And It Begins!

After three weeks of getting acquainted with a new organization and new place, we finally kicked off our first Building Community Through Drama residency this week! It felt so good to be back in the classroom working with young people, and this residency is already stretching me in new ways as a teaching artist. Teaching the same 50-minute lesson to 15 different classes in four days is a brand new challenge. The energy and rhythm of it is different from any of my other teaching experiences. As we wrap up the first of the five weeks we will be spending at the Steger 6th Grade Center in Webster Groves, I want to share some of the big lessons that this new experience is teaching me:

Keep it fresh. When you are teaching the same lesson as many times as we are in this residency, making sure to really re-start the lesson for each new class is a challenge. We are reflective artists, so we are inevitably going to be tweaking and assessing our teaching techniques as we go. But it’s easy to forget that even though it may be our fourth time leading a particular activity that day, it’s the FIRST time these students have gotten to try it. Remembering that it is new information for them helps us keep it fresh and make sure each group receives the full experience of the activity.

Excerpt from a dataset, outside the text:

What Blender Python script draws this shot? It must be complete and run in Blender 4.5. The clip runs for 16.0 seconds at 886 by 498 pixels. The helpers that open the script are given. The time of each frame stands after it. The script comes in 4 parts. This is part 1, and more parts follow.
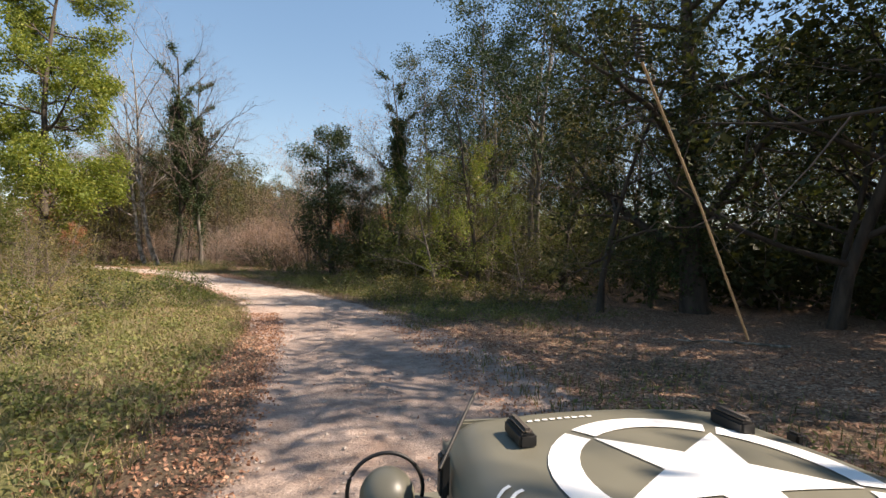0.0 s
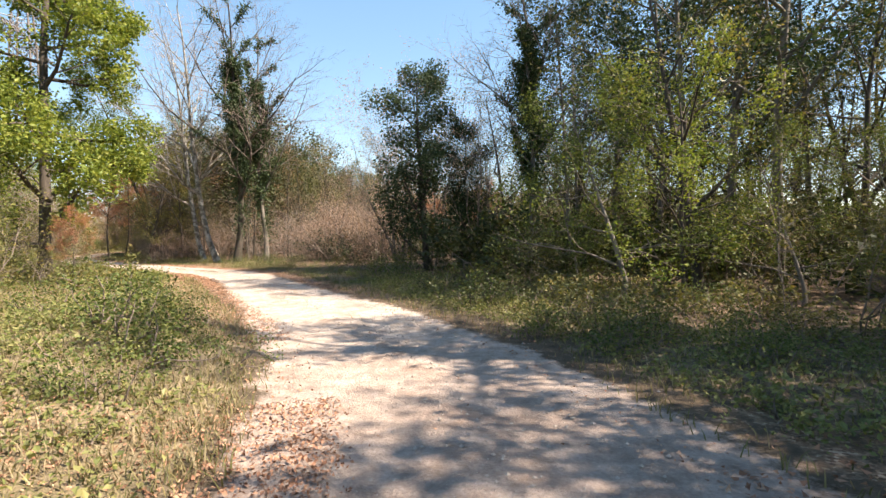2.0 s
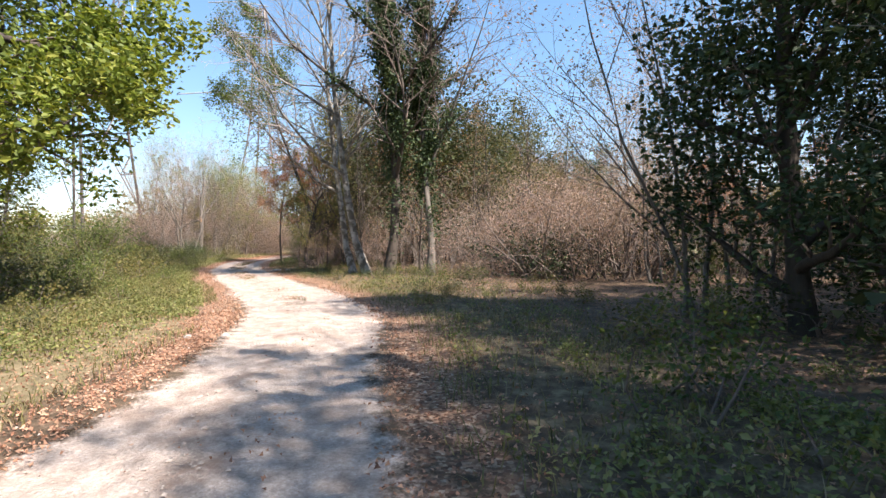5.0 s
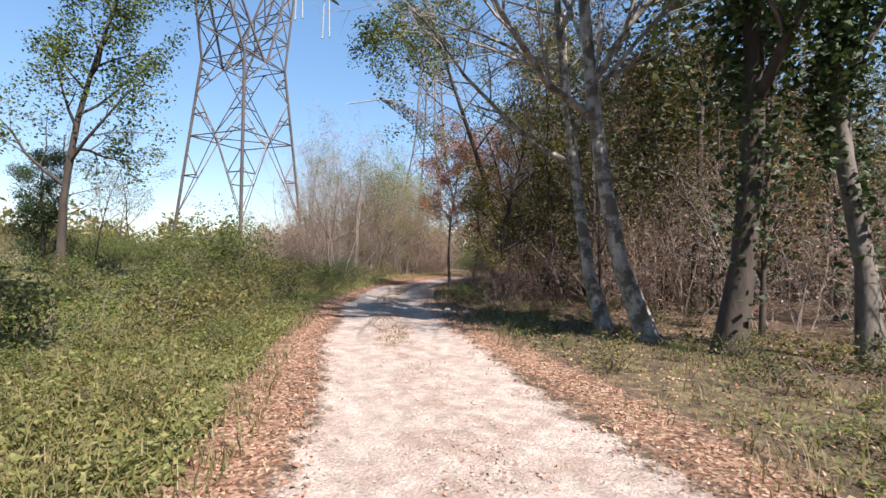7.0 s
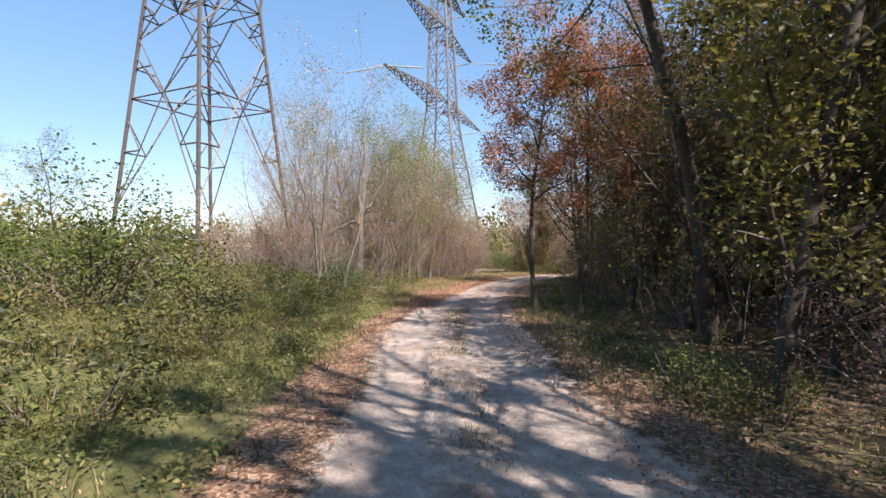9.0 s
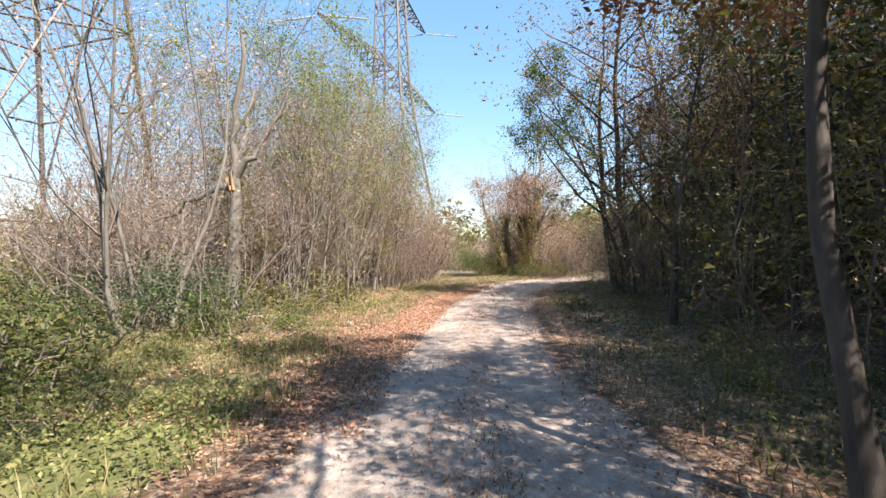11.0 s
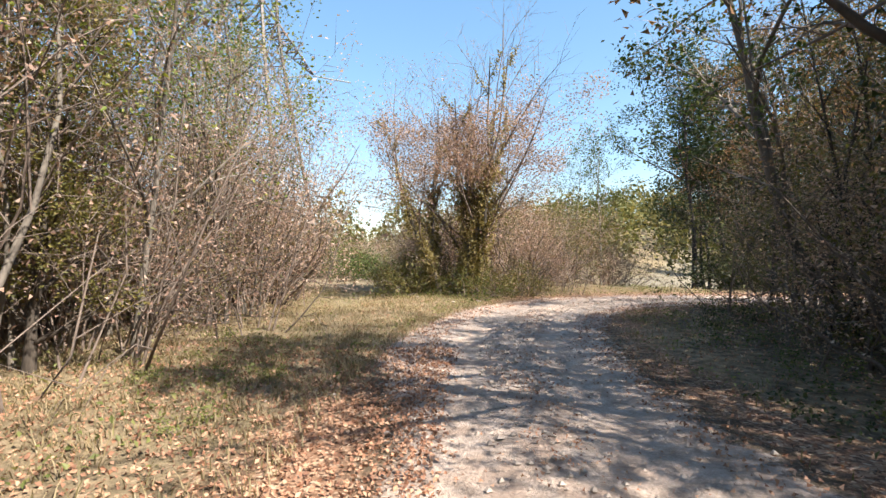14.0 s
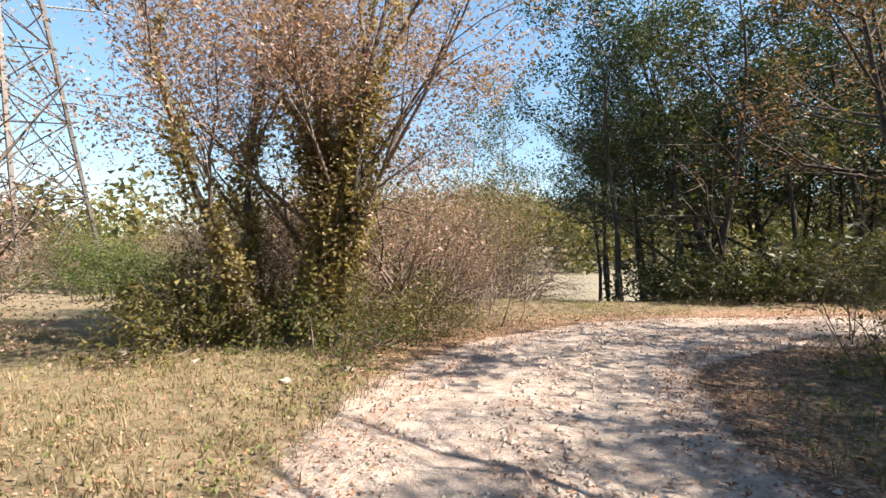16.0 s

Have fun! “If you’re not having fun, then your students are not having fun.” This was the theme of my day today! When the Chatty McChattersons of a class are yet again pulling my focus (and the class’) in the third or fourth class of the day, I get real crabby real fast. I become fixated on the negative and distracting behavior instead of staying engaged and having fun within the lesson. I forget to have fun. But energy, enthusiasm and genuine excitement can be one of the most effective ways to draw someone into an activity.

Teach in the moment. I really had to check myself with this one today. More than once, I reminded myself to react to what THIS group is doing. At one point today during a non-verbal activity, I told the group, “You are going to be extra tempted to talk and use words during this next part, but resist that temptation. Try to solve the problem non-verbally.” A valid reminder, but the timing was wrong. I was way ahead of the lesson. The students had a more potent experience of the activity without that kind of preparation. It’s almost like spoiling it. Let them discover the victories and challenges that come up in each activity. Then, when it actually DOES happen (whether you predicted it or not), notice it and unpack each challenge together.